On the way, the ship will rendezvous with LÉ Eithne and he will receive a briefing on its mission, as well as conditions in the operations area, from its captain Commander Brian FitzGerald.
Six of the LÉ William Butler Yeats crew will be going on their second migrant rescue mission.
One of them is Lieutenant Stuart Donaldson, whose proud parents were there to see him off. His father, Liam, is a retired Naval Service commander who spent 39 years in the force.

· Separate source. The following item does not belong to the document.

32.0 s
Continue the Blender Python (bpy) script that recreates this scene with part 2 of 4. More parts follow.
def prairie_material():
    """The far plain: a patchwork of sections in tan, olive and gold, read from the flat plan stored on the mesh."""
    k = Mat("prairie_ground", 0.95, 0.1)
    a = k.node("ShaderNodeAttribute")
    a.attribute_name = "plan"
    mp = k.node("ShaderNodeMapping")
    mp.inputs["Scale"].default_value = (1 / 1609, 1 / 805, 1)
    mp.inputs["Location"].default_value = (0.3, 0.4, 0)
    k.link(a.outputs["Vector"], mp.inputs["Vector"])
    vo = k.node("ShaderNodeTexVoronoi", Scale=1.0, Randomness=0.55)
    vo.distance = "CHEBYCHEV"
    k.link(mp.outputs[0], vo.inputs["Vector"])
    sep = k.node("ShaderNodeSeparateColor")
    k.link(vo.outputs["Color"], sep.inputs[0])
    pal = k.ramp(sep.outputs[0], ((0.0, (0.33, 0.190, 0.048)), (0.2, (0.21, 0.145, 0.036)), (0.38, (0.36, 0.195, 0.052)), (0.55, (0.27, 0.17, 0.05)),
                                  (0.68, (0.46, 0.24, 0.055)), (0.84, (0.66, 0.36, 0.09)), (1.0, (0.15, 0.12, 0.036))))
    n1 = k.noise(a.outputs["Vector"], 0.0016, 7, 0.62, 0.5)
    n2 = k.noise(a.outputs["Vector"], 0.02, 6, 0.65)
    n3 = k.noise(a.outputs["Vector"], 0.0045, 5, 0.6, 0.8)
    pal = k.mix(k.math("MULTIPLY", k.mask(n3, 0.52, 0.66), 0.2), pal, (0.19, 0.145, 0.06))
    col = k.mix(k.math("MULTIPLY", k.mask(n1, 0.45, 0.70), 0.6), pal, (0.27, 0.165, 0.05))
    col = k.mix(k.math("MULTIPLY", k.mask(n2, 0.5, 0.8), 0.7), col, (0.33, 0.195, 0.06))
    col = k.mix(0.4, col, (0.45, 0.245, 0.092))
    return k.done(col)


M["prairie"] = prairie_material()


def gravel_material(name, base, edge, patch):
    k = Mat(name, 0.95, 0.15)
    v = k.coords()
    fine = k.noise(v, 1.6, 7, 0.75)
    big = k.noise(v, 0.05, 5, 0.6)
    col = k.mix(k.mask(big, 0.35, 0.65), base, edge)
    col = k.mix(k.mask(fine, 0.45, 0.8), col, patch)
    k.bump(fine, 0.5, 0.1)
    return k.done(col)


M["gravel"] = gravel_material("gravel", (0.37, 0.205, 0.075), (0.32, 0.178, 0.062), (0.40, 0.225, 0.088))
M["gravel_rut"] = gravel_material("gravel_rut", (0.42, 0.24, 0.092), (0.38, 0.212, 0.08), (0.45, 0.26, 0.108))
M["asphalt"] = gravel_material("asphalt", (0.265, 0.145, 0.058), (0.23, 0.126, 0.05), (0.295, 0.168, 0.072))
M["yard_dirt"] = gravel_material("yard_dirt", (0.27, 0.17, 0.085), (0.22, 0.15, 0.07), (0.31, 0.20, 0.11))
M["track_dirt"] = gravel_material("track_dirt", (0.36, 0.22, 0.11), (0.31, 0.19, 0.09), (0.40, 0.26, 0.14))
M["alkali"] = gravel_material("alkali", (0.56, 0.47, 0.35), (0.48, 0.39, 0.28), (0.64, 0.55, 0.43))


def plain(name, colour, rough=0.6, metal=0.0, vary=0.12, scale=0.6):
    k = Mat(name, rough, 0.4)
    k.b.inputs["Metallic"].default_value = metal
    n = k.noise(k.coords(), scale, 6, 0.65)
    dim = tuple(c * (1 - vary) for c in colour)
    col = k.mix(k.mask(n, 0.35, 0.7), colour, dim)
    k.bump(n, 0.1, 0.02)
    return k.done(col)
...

“I’d love to be doing what he’s doing now. The biggest thing in my career was the rescue of Japanese tuna fishermen. I’m so proud of Stuart and the crew and of the Navy. We’ve all seen the harrowing scenes of people literally drowning in front of them,” he said.
Nicola Prodromou, 23, had travelled from Kilkenny to wave goodbye to her Ordinary Seaman boyfriend Michael Walsh.
“I’m so sad to see him go. I’m devastated. It’s like losing my left arm. I hope it’s true that absence makes the heart grow fonder,” she said, adding that she’s very proud of him.
Jessi Crowley from Ballincollig, Co Cork had come to see off her partner, Able Mechanic Brian Forde.
She said her son Jack, 3, thinks he’s going on a normal patrol and not one lasting three months.
However, she said daughter Jade, 12, was “devastated” and the first thing Jade would do when they got home would be to start making a ‘welcome home’ poster for Brian.
Ordinary Seaman Tomas Lester jnr will celebrate his 24th birthday on board the ship on August 16.
His mother, Eleanor, said they hoped to keep in touch with him through Facebook, while girlfriend Rebecca Mulcahy said she’s hoping he might be able to take a call from her on his special day.
Mother-of-three Trisha Hamilton wasn’t phased by the send-off. She’s seen it all before as her husband Alan has been on previous lengthy missions.
He spent five months in England watching LÉ William Butler Yeats being built “and knows every part of it,” which is just as well, as the chief petty officer will have to ensure the engines are ship-shape.
Flag Officer Commanding the Naval Service, Commodore Hugh Tully, said he’d “give his right arm” to be involved in such operations, as these opportunities weren’t available when he was a younger officer.
“That’s why we have no problems getting volunteers for the missions. It’s an exciting time for [the crews],” he said. He confirmed that plans have already been put in place to replace LÉ William Butler Yeats on the mission with LÉ Niamh.
Meanwhile, families also gathered in the parade ground yesterday to watch six new officer cadets being commissioned.
Minister with responsibility for Defence, Paul Kehoe, was on hand for both events.